On 02.08.11 12:46, Daniel O'Connor wrote:

I am pretty sure UFS does not have this problem. i.e. once you
delete/move the files out of the directory its performance would be
good again.

UFS would be the classic example of poor performance if you do this.

Classic indeed.  UFS dirhash has pretty much taken care of this
a decade ago.

While dirhash is quite an improvement, it is definitely no silver bullet.

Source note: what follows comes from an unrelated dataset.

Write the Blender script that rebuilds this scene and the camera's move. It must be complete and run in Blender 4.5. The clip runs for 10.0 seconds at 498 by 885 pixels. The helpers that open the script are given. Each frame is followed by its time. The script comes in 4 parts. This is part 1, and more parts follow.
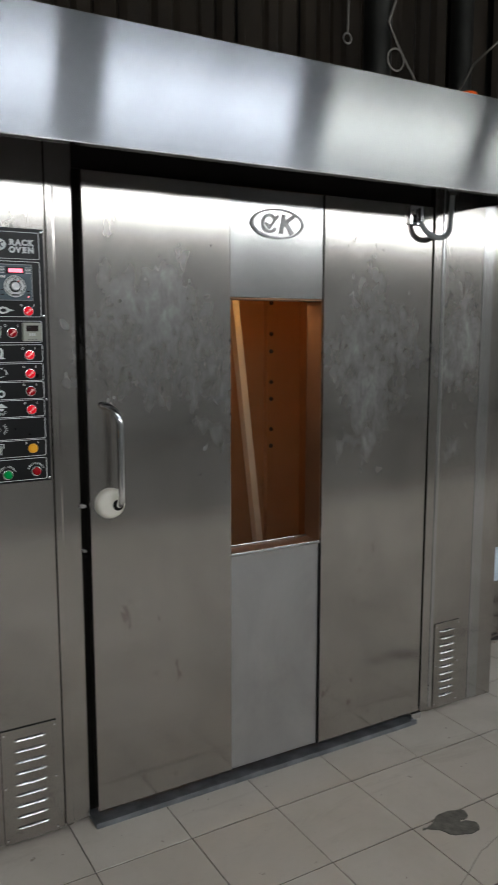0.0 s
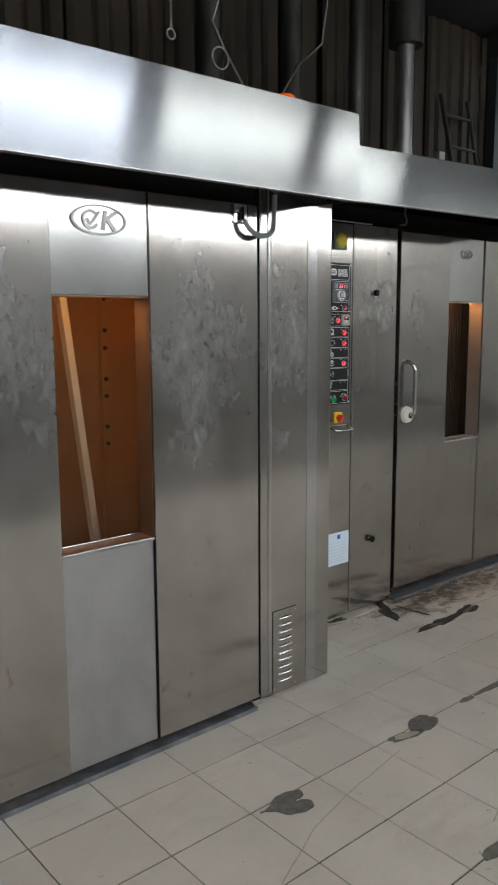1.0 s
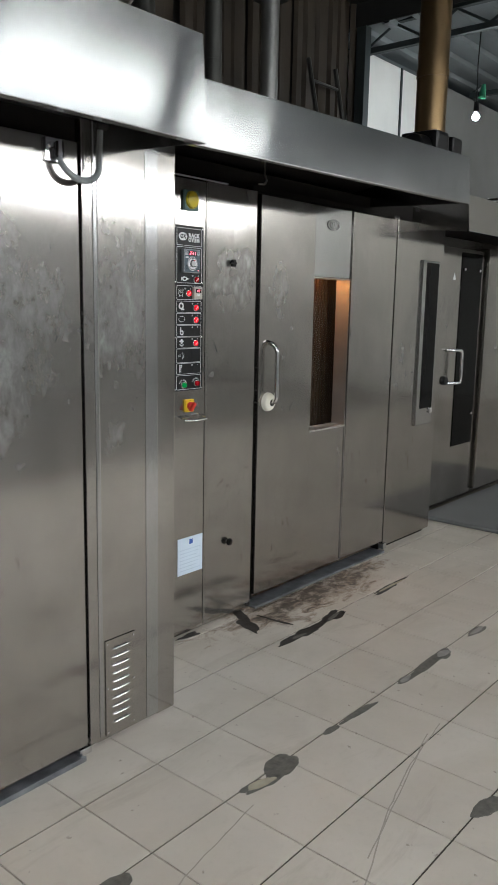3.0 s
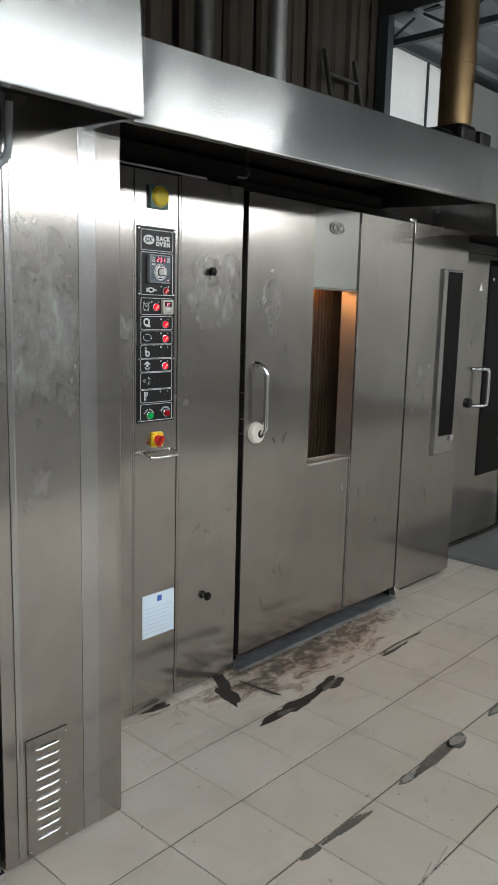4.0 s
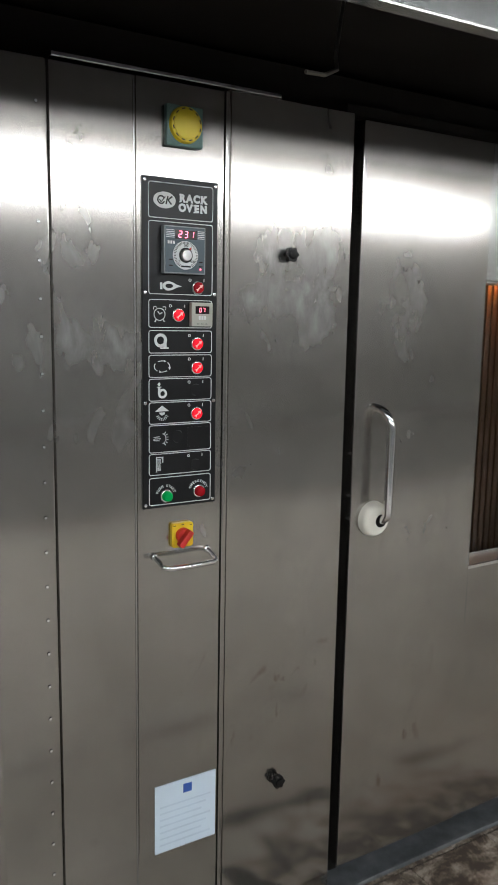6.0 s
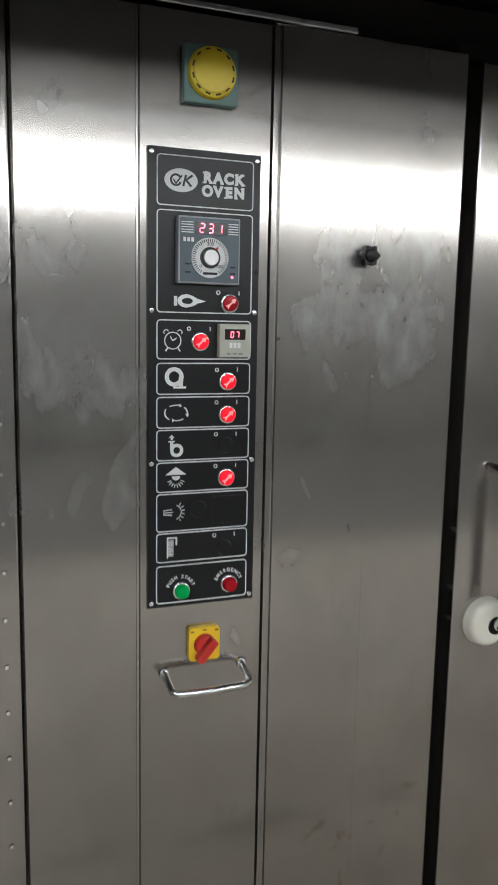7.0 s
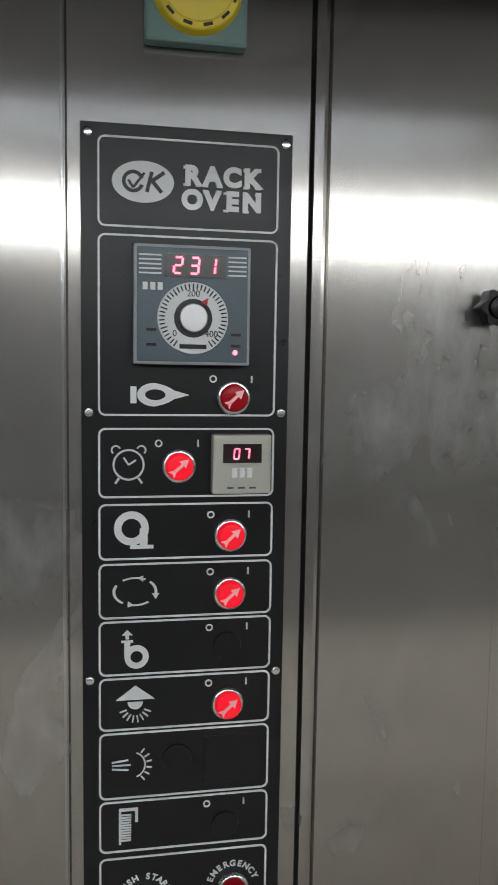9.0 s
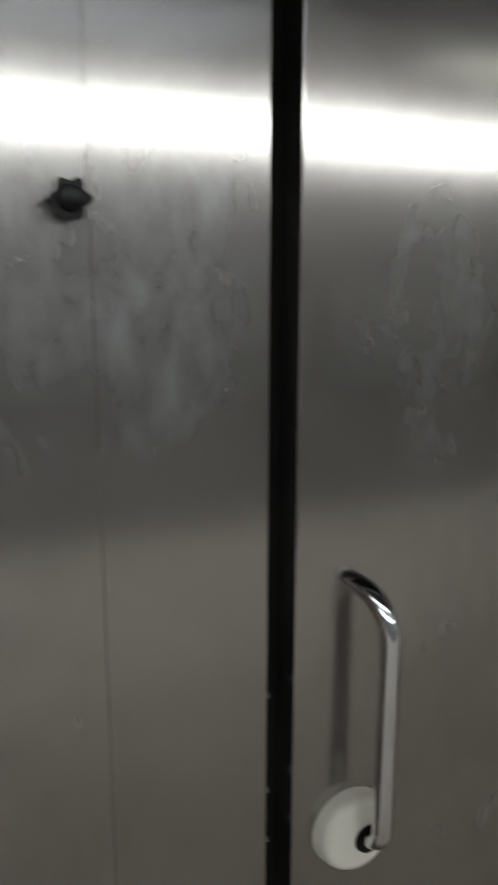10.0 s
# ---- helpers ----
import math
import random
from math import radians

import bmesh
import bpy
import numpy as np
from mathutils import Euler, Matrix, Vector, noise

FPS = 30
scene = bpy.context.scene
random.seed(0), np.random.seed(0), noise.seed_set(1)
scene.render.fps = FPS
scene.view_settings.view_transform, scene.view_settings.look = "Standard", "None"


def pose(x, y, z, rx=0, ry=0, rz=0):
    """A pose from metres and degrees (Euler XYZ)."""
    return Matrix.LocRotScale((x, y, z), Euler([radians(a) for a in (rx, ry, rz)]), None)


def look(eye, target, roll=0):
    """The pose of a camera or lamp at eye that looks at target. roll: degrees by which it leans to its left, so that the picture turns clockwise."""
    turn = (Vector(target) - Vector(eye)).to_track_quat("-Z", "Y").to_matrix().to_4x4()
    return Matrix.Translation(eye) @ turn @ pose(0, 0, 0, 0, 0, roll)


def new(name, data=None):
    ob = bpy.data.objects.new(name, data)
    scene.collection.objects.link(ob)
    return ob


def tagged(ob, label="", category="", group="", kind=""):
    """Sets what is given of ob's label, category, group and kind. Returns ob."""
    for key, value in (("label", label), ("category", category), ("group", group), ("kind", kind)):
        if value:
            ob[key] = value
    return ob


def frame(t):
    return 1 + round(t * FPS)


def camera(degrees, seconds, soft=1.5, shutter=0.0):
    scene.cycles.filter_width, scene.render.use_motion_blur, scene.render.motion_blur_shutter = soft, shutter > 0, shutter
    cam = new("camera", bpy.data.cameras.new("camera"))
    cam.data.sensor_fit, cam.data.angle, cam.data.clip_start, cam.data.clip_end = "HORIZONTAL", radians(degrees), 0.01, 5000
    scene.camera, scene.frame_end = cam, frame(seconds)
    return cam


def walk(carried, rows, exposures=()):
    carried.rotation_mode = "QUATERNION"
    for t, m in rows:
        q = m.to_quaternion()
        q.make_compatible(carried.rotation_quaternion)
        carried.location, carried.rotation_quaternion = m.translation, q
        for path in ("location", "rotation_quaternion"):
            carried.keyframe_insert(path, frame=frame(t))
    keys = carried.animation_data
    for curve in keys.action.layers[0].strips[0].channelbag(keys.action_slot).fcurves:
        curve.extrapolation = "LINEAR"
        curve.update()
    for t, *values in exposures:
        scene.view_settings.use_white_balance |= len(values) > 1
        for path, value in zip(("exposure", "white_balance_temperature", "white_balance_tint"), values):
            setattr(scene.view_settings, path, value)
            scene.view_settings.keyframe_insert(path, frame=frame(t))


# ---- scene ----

cam = camera(35.3, 10.0, soft=1.6, shutter=0.25)
PATH = [
    (0, (-0.101, -0.045, 1.501), (0.9, 1.665, 1.223), 0.0),
    (0.5, (-0.051, -0.076, 1.509), (1.119, 1.522, 1.227), -0.2),
    (1, (-0.025, -0.106, 1.515), (1.264, 1.394, 1.218), -0.3),
    (1.5, (0.014, -0.117, 1.509), (1.381, 1.306, 1.186), -0.1),
    (2, (0.075, -0.04, 1.491), (1.512, 1.305, 1.136), 0.2),
    (2.5, (0.2, 0.115, 1.503), (1.708, 1.374, 1.129), 0.8),
    (3, (0.423, 0.18, 1.485), (1.934, 1.445, 1.142), 1.1),
    (3.2, (0.532, 0.207, 1.495), (2.035, 1.48, 1.149), 1.3),
    (4.5, (1.267, 0.508, 1.523), (2.649, 1.921, 1.217), 1.3),
    (5, (1.585, 0.641, 1.522), (2.832, 2.172, 1.209), 1.2),
    (5.2, (1.685, 0.744, 1.531), (2.899, 2.3, 1.208), 1.1),
    (6.5, (2.326, 1.198, 1.529), (3.183, 2.98, 1.229), 1.1),
    (7, (2.482, 1.408, 1.559), (3.182, 3.258, 1.264), 1.1),
    (7.5, (2.627, 1.556, 1.598), (3.167, 3.464, 1.338), 1.3),
    (8, (2.701, 1.729, 1.609), (3.157, 3.663, 1.377), 1.6),
    (8.5, (2.747, 1.865, 1.611), (3.129, 3.819, 1.418), 1.3),
    (9, (2.769, 1.892, 1.618), (3.133, 3.849, 1.426), 0.9),
    (9.5, (2.88, 1.858, 1.608), (3.252, 3.81, 1.384), 0.6),
    (9.8, (2.976, 1.824, 1.576), (3.431, 3.757, 1.34), 0.6),
    (10, (2.981, 1.911, 1.619), (3.774, 3.697, 1.192), 0.1),
]
walk(cam, [(t, look(e, a, r)) for t, e, a, r in PATH],
     [(0.0, -0.07), (0.5, 0.12), (1.0, 0.36), (2.5, 0.64), (3.2, 0.70), (4.5, 0.80), (5.0, 0.62), (6.5, 0.50), (7.0, 0.50), (7.5, 0.38), (9.0, 0.24), (9.5, 0.26), (10.0, -0.14)])

# ---- world and large lights ----
world = bpy.data.worlds.new("world")
scene.world = world
world.use_nodes = True
world.node_tree.nodes["Background"].inputs[0].default_value = (0.5, 0.6, 0.7, 1)
world.node_tree.nodes["Background"].inputs[1].default_value = 0.02
TUBE_STRENGTH = 14.5       # overhead fixtures along the aisle
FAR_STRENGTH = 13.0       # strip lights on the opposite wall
BULB_STRENGTH = 230.0
OVEN_LAMP = 23.0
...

When I asked Kirk McKusick at last year's EuroBSDCon if having
a six-figure number of files in a single directory was a clever idea
(I just had a customer who ran into that situation), he just smiled
and shook his head.

The directory in question was the typo3temp/pics directory that
TYPO3 uses to scale images that are part of the website, so they
are handed to the browser in exactly the size they are supposed
to be rendered. The performance impact was quite heavy, because
at some point requests started to pile up, PHP scripts did not finish
in time, fcgi slots stayed used ... most of you will know that scenario.
At some threshold a machine goes from loaded, maybe a bit slow,
but generally responsive to no f*ing way.

Best regards,
Patrick

I have similar situation here, but with a numerical simulation software, 
which drops for each timestep of integration a file of all integrated 
objects. Since the code is adopted and not very clever written in terms 
of doinf its I/O, I have to deal with this. While performing dynamical 
high resolution integrations of several hundreds of thousand objects 
over a time scale of 1 Ga produces even with a larger dump-delta creates 
a lot of files. making those files bigger results in a situation where 
they are hard to analyse, so its a tradeoff situation.
ZFS and UFS2 perform bad on this situation, UFS2 even more than ZFS, but 
also ZFS is still a pain in the ass.